With a country as large as China, you wouldn’t think the glacier melt would have as much of an impact but with half the country’s population and 60 percent of its economic output being concentrated on its eastern seaboard, it is very vulnerable. A one-meter rise in sea level will submerge this area which is the size of Portugal. Even more alarming is that climate change is already impacting China. In 2006 such disasters cost China more than $25 billion in damage. Yet, China refuses to see these problems and threats to its economy.
In late 2006 the International Energy Agency predicted that China would surpass the U.S. as the largest contributor of CO2 by 2009, which is a full 10 years earlier than anticipated. Also, China already uses more coal than the U.S., the European Union and Japan combined and is the world’s second-largest consumer of oil after the U.S. Adding to this already devastating environmental impact, China is developing its strategy to urbanize half the Chinese population by 2020 which will cause energy consumption to soar.
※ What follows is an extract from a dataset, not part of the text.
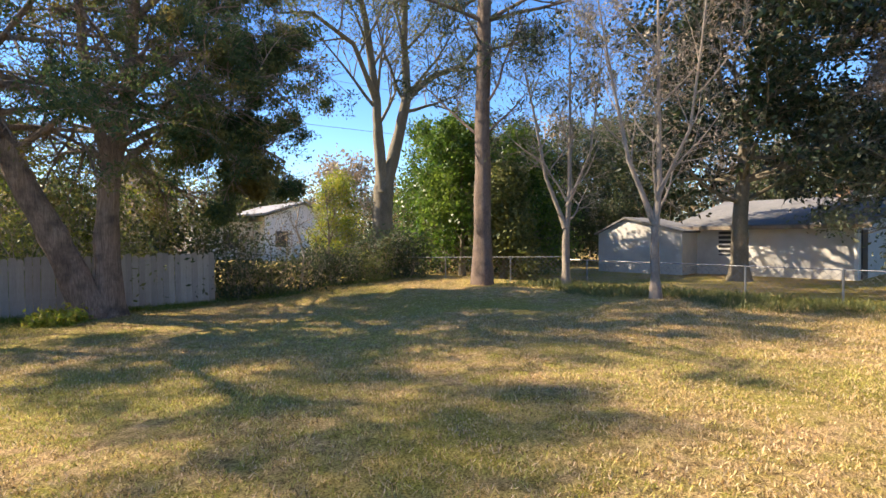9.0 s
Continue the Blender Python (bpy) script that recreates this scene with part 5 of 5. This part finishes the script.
def build_grass():
    """Blades of short lawn grass, denser where the path passes."""
    rng = np.random.default_rng(300)

    def patch(name, n, box, mat, length, width, keep, lab):
        x, y = rng.uniform(box[0], box[1], n), rng.uniform(box[2], box[3], n)
        ok = np.array([keep(a, b) for a, b in zip(x, y)])
        x, y = x[ok], y[ok]
        n = len(x)
        z = np.array([gz(a, b) for a, b in zip(x, y)]) - 0.012
        base = np.stack([x, y, z], 1)
        up = np.stack([rng.normal(size=n) * 0.85, rng.normal(size=n) * 0.85, np.ones(n)], 1)
        up /= np.linalg.norm(up, axis=1, keepdims=True)
        a = rng.uniform(0, 6.283, n)
        side = np.stack([np.cos(a), np.sin(a), np.zeros(n)], 1) * width
        s = rng.uniform(0.5, 1.3, (n, 1)) * length
        bend = np.stack([np.cos(a + 1.57), np.sin(a + 1.57), np.zeros(n)], 1) * s * rng.uniform(-0.5, 0.5, (n, 1))
        q = np.stack([base - side, base + side, base + up * s * 0.6 + side * 0.6 + bend * 0.4, base + up * s + bend], 1)
        ob = new(name, quads_mesh(name, q, mat))
        tagged(ob, lab, "grass", "", "stuff")

    def lawn(x, y):
        if y < 6.6 and x < 6.35 and y > 2.6:
            return False
        return y > 3.45 and x > -0.1 - 0.05 * max(y - 6, 0) and not (11.7 < x < 16.3 and y < 3.45)
    def green_side(x, y):
        p = 0.70 + 0.5 * noise.noise(Vector((x * 5.5, y * 5.5, 2))) - 0.5 * smooth(3.0, 10.0, x) + 0.9 * noise.noise(Vector((x * 0.38, y * 0.38, 1))) + 0.35 * noise.noise(Vector((x * 1.3, y * 1.3, 4)))
        return rng.uniform() < p

    def near(x, y):
        return rng.uniform() > smooth(11.5, 16.5, y)

    def tuft(x, y):
        return noise.noise(Vector((x * 6.5, y * 6.5, 7))) + 0.6 * noise.noise(Vector((x * 15, y * 15, 9))) > rng.uniform(-0.5, 0.15)

    straw, lush = "short straw coloured lawn grass", "short yellow green lawn grass"
    patch("lawn_grass", 560000, (-0.3, 15, 3.4, 16.5), BLADE, 0.038, 0.0052, lambda x, y: lawn(x, y) and tuft(x, y) and near(x, y) and not green_side(x, y), straw)
    patch("lawn_grass", 560000, (-0.3, 15, 3.4, 16.5), MIXBLADE, 0.038, 0.0052, lambda x, y: lawn(x, y) and tuft(x, y) and near(x, y) and green_side(x, y), lush)
    patch("lawn_grass", 150000, (-0.9, 21, 11.5, 22), BLADE, 0.048, 0.006, lambda x, y: lawn(x, y) and tuft(x, y) and not near(x, y) and not green_side(x, y), straw)
    patch("lawn_grass", 150000, (-0.9, 21, 11.5, 22), MIXBLADE, 0.048, 0.006, lambda x, y: lawn(x, y) and tuft(x, y) and not near(x, y) and green_side(x, y), lush)
    patch("lawn_grass", 60000, (14.5, 21.5, 3.4, 12.5), BLADE, 0.048, 0.006, lambda x, y: lawn(x, y), straw)
    patch("edge_grass", 9000, (0.0, 2.0, 1.6, 2.72), GREENBLADE, 0.06, 0.004, lambda x, y: y > 2.45 - 0.1 * x, "green grass at the near edge of the patio")
    patch("edge_grass", 5200, (6.35, 11.75, 3.44, 3.60), MIXBLADE, 0.085, 0.0045, lambda x, y: y < 3.5 + 0.1 * noise.noise(Vector((x * 2.3, 0, 5))), "longer grass left along the foot of the house wall")
    patch("edge_grass", 2600, (11.8, 16.1, 3.40, 3.70), MIXBLADE, 0.12, 0.005, lambda x, y: y < 3.52 + 0.2 * noise.noise(Vector((x * 1.9, 0, 8))), "longer grass left along the foot of the wing wall")
    patch("tall_weeds", 16000, (18.0, 21.4, 3.2, 17.0), L_OLIVE, 0.22, 0.006, lambda x, y: x > 19.0 + 0.5 * math.sin(y * 1.7), "tall straw coloured weeds along the chain link")
    patch("tall_weeds", 9000, (5.5, 19.5, 20.9, 22.0), GREENBLADE, 0.14, 0.006, lambda x, y: y > 21.2 + 0.4 * math.sin(x * 2.1), "green weeds along the back fence")
    patch("tall_weeds", 5000, (0.03, 0.30, 2.2, 6.8), L_DARK, 0.15, 0.010, lambda x, y: x < 0.16 + 0.07 * math.sin(y * 5.1), "dark leafy weeds between the fence and the patio")
    patch("dry_weeds", 5000, (0.02, 0.30, 2.2, 9.0), L_DRY, 0.16, 0.004, lambda x, y: x < 0.2 + 0.06 * math.sin(y * 4.3), "dry straw weeds along the fence foot")
    patch("tall_weeds", 12000, (-0.4, 0.45, 2.0, 17.0), L_DARK, 0.14, 0.007, lambda x, y: x < 0.2 - 0.05 * max(y - 6.5, 0), "dark weeds at the foot of the picket fence")


def build_far_woods():
    """The woods all round beyond the lots: single trees in front, and one mass of far crowns behind them."""
    rng = np.random.default_rng(400)
    for k in range(16):
        a = -0.75 + k * 0.19
        d = rng.uniform(50, 62)
        x, y = 8 + d * math.sin(a), 12 + d * math.cos(a)
        h = rng.uniform(9.5, 14)
        tree("far_tree", ("far tree with olive winter foliage", "far leafless brown tree")[k % 2], "tree", (x, y, -0.4), 420 + k, TWIG,
             [([(0, 0, 0), (0, 0, h * 0.4), (0, 0, h * 0.8)], 0.25, 0.08)], [(0, 0.15, 0.98, 16, h * 0.42, 52, 0.4)], LEAFY3,
             ((L_OLIVE, L_TAN)[k % 2], 2 + (k % 2 == 0) * 2, 0.5, 0.42, 0.22, 0.0, 1.0), "far woods")
    for name, lab, mat, d0, d1, top, n, size in (("far_woods", "distant belt of olive winter woods", L_OLIVE, 62, 80, 11.5, 420, 0.55), ("far_woods", "distant belt of brown leafless woods", L_DRY, 58, 76, 9.0, 330, 0.5), ("far_woods", "distant dark evergreen undergrowth", L_DARK, 48, 60, 3.6, 330, 0.4)):
        pts = []
        for k in range(n):
            a, d = rng.uniform(-2.0, 2.4), rng.uniform(d0, d1)
            c = np.array([8 + d * math.sin(a), 12 + d * math.cos(a), 0])
            h = top * rng.uniform(0.55, 1.15)
            m = 130
            q = rng.normal(size=(m, 3)) * np.array([1.7, 1.7, 0.0]) + c
            q[:, 2] = h * rng.beta(1.6, 1.5, m) - 0.4
            pts.append(q)
        tagged(new(name, leaf_mesh(name, rng, np.concatenate(pts), size, size * 0.6, mat)), lab, "woods", "", "stuff")
    # undergrowth just beyond the back line
    for name, lab, mat, x0, x1, y0, y1, top, n in (("undergrowth", "tangled undergrowth beyond the thicket", L_DRY, -6, 6.5, 24.5, 29, 2.6, 90), ("undergrowth", "olive undergrowth beyond the back fence", L_OLIVE, 5, 12.5, 26, 31, 2.8, 90), ("undergrowth", "dark undergrowth behind the far chain link", L_DARK, 21, 36, 23.5, 30, 4.6, 170), ("undergrowth", "brown winter scrub far behind the hedge", L_DRY, 2, 16, 36, 42, 4.5, 110)):
        pts = []
        for k in range(n):
            c = np.array([rng.uniform(x0, x1), rng.uniform(y0, y1), 0])
            q = rng.normal(size=(150, 3)) * np.array([0.7, 0.7, 0.0]) + c
            q[:, 2] = top * rng.uniform(0.5, 1.2) * rng.beta(1.3, 1.7, 150) - 0.35
            pts.append(q)
        tagged(new(name, leaf_mesh(name, rng, np.concatenate(pts), 0.16, 0.08, mat)), lab, "undergrowth", "", "stuff")


build_cedar()
build_back_trees()
build_left_trees()
build_shrubs()
build_far_woods()
build_grass()


# ---- overhead ----
def build_wires():
    for k, (x0, y0, z0, x1, y1, z1) in enumerate(((-40, 30.0, 12.2, 45, 47.0, 18.2), (-40, 30.0, 10.2, 45, 47.0, 15.4), (-40, 31.0, 8.0, 45, 47.0, 11.4))):
        pts = []
        for i in range(25):
            f = i / 24
            pts.append((x0 + (x1 - x0) * f, y0 + (y1 - y0) * f, z0 + (z1 - z0) * f - 0.8 * 4 * f * (1 - f)))
        solid("power_line", MB().tube(pts, 0.018, 5), WIRE, "dark power line strung high across the sky", "power line", group="power lines")


build_wires()


def build_contrail():
    """Two thin old vapour trails, far off over the neighbour's roof."""
    m, t, out = nodes_of("vapour_trail")
    tc = t.nodes.new("ShaderNodeTexCoord").outputs["Object"]
    n = noise_node(t, tc, 0.10, 5.0, 0.6)
    e = t.nodes.new("ShaderNodeEmission")
    e.inputs[0].default_value, e.inputs[1].default_value = (0.92, 0.96, 1.0, 1), 0.9
    tr = t.nodes.new("ShaderNodeBsdfTransparent")
    at = t.nodes.new("ShaderNodeAttribute")
    at.attribute_name = "edge"
    mul = t.nodes.new("ShaderNodeMath")
    mul.operation = "MULTIPLY"
    link(t, ramp(t, n, [(0.35, (0, 0, 0)), (0.62, (0.95, 0.95, 0.95))]), mul.inputs[0])
    link(t, at.outputs["Fac"], mul.inputs[1])
    mx = t.nodes.new("ShaderNodeMixShader")
    link(t, mul.outputs[0], mx.inputs[0])
    link(t, tr.outputs[0], mx.inputs[1])
    link(t, e.outputs[0], mx.inputs[2])
    link(t, mx.outputs[0], out.inputs[0])
    for a, b, w in (((-100, 265, 112), (-106, 273, 66), 5.5), ((-136, 250, 82), (-78, 284, 52), 4.0)):
        A, B = Vector(a), Vector(b)
        side = (B - A).cross(Vector((A.x, A.y, 0))).normalized() * w
        mb, edge, n = MB(), [], 14
        for i in range(n + 1):
            p = A.lerp(B, i / n)
            for k in (-1, 0, 1):
                mb.v.append(tuple(p + side * k * (0.6 + 0.6 * i / n)))
                edge.append(0.0 if k or i in (0, n) else 1.0)
        for i in range(n):
            for k in (0, 1):
                mb.f.append((i * 3 + k, i * 3 + k + 1, i * 3 + k + 4, i * 3 + k + 3))
        me = mb.mesh("vapour_trail", m)
        at2 = me.attributes.new("edge", "FLOAT", "POINT")
        at2.data.foreach_set("value", edge)
        tagged(new("backdrop_vapour_trail", me), "thin white vapour trail in the blue sky", "cloud", "", "structure")


build_contrail()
And, with China’s number of cars predicted to increase by fifteen times present levels over the next thirty years, more than tripling CO2 emissions, there’s no end in sight. With China’s development trajectory, its increase in greenhouse gases will likely exceed that of all industrialized countries combined over the next 25 years. What will be the effect of these staggering environmental impacts to China — to the world?
You know, there were times when we could predict a little more clearly outcomes based on one or two dimensions of action when it came to political and economic success. However, Mother Nature has stormed in and said…”not so fast”. I think everything is all up in the air and it’s anybody’s guess as to what the next 50 or even the next 10 years will look like. All I do know is that if we don’t start working together as global stewards of this planet, all bets are off.